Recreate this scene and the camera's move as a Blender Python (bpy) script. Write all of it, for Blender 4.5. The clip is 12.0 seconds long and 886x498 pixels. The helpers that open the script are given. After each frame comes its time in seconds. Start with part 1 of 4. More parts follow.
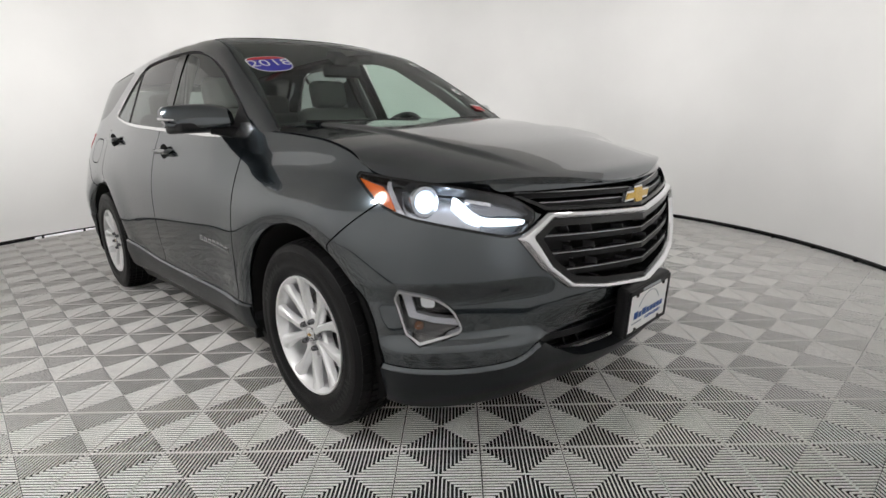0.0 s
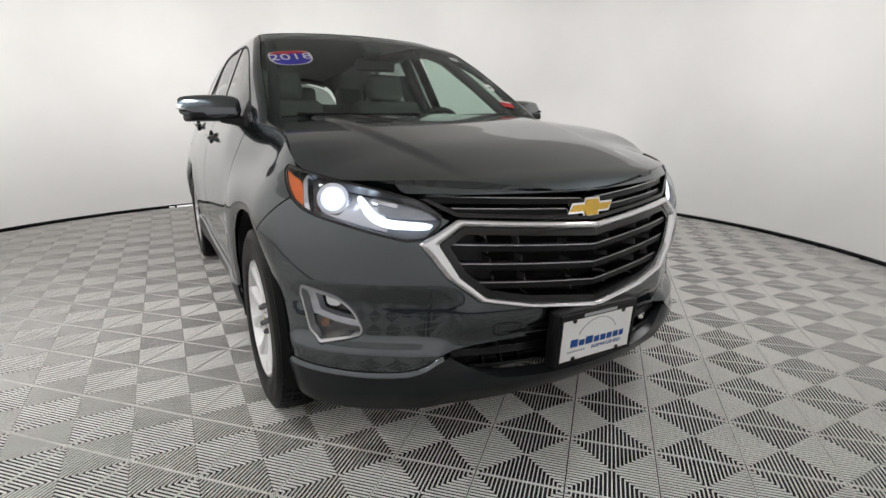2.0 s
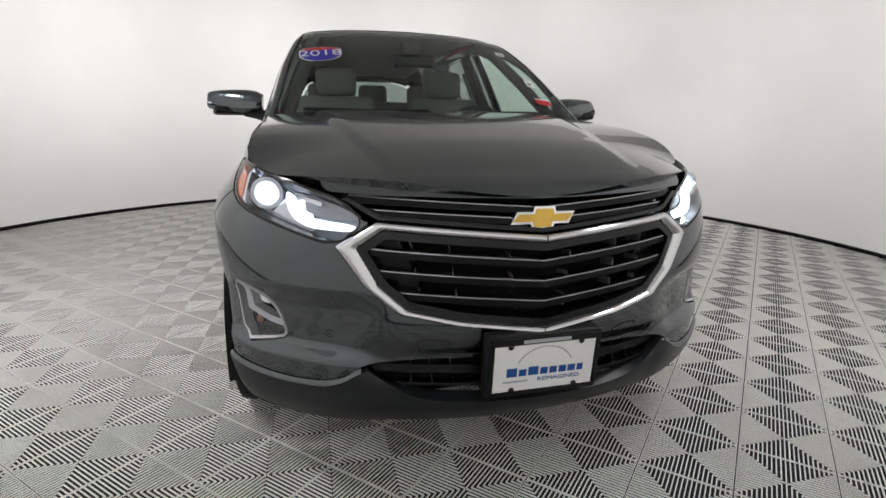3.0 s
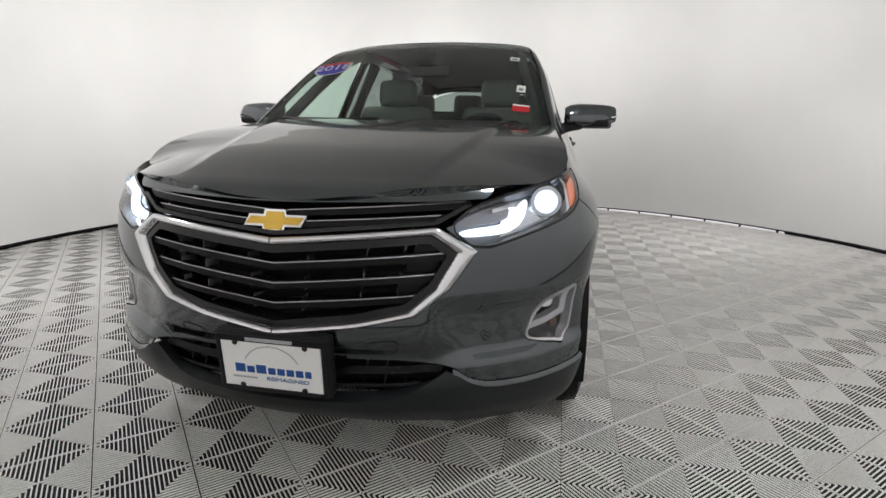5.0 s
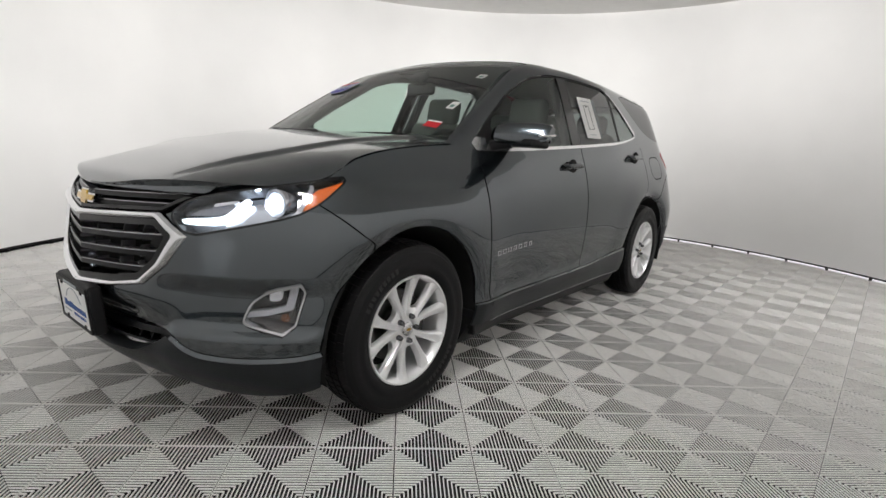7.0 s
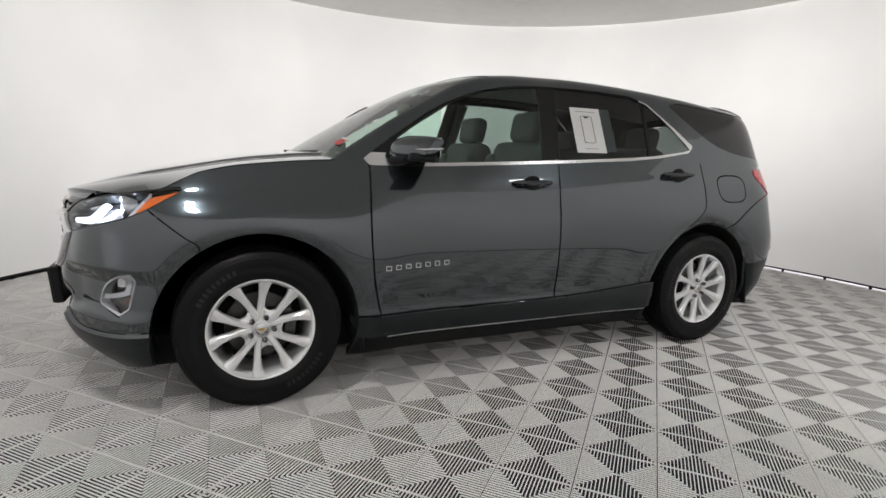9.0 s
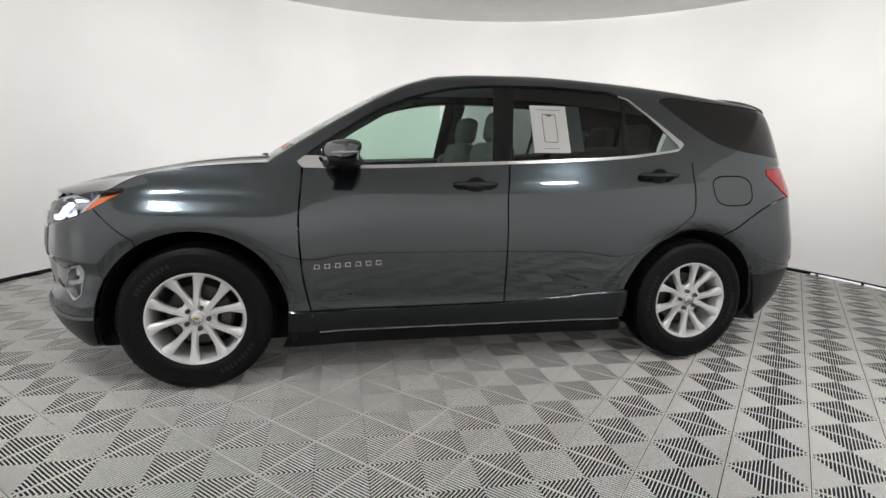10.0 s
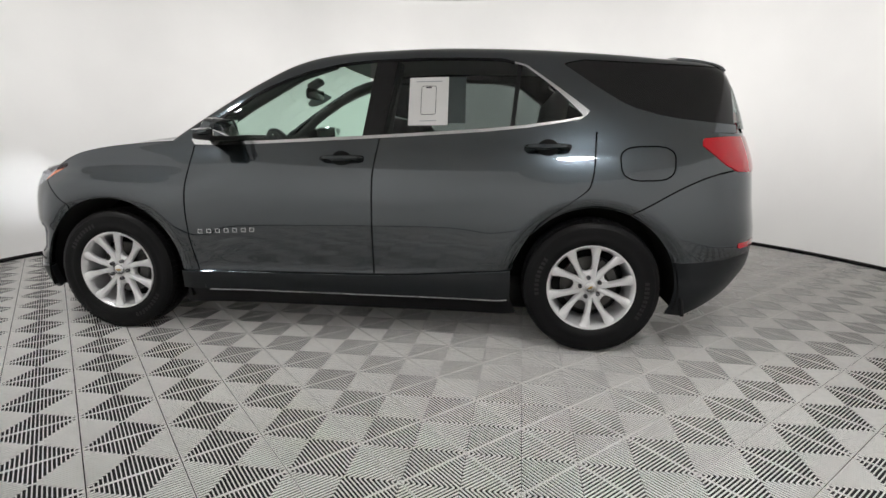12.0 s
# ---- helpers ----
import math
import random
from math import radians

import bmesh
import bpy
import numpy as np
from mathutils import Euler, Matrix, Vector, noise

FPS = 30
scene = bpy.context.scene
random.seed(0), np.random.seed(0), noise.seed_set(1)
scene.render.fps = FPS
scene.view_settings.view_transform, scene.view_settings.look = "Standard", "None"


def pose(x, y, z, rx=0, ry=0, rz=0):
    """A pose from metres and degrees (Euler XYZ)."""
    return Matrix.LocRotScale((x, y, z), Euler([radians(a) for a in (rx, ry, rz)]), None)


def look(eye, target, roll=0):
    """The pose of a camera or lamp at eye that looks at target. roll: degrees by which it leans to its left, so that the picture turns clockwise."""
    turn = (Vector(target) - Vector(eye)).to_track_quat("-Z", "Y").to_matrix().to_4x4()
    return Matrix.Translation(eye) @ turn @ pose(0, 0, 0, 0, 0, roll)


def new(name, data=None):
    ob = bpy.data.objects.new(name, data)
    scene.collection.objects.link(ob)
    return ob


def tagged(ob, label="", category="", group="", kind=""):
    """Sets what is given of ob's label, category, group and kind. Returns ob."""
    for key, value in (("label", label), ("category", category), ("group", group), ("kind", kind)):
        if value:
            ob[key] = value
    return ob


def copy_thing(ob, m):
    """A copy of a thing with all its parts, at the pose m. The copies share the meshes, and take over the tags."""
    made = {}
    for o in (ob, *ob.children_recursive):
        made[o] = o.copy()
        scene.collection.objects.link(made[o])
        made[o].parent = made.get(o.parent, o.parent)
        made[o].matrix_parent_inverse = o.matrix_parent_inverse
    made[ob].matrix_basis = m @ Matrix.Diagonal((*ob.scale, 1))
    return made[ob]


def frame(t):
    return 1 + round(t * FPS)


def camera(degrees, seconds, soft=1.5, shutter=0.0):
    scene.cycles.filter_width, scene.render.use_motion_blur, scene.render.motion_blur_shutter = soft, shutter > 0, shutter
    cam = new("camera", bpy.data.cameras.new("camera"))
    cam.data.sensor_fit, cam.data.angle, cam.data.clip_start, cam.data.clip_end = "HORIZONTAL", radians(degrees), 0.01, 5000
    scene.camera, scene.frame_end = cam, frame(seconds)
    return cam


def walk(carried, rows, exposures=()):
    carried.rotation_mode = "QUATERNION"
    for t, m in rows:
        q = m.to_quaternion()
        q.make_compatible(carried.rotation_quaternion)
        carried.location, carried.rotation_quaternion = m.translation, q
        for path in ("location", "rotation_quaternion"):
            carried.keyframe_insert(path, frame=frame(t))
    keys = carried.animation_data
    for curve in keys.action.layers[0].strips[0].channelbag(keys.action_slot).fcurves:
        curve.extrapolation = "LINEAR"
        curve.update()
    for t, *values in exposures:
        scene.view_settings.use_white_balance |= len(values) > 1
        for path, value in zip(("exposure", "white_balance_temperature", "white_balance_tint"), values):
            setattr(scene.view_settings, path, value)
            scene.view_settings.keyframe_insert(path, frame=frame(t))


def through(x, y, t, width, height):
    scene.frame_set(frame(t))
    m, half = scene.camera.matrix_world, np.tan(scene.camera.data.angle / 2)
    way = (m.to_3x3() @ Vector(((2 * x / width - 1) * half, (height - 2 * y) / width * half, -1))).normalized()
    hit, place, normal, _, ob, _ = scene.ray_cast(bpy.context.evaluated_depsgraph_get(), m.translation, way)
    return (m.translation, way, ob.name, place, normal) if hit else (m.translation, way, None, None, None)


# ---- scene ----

· · · ·

▶ _To be done_
Within the material above, find the lines that contain the word "objects"; copy them.

▶ _Correct response_
    ob = bpy.data.objects.new(name, data)
    scene.collection.objects.link(ob)
        scene.collection.objects.link(made[o])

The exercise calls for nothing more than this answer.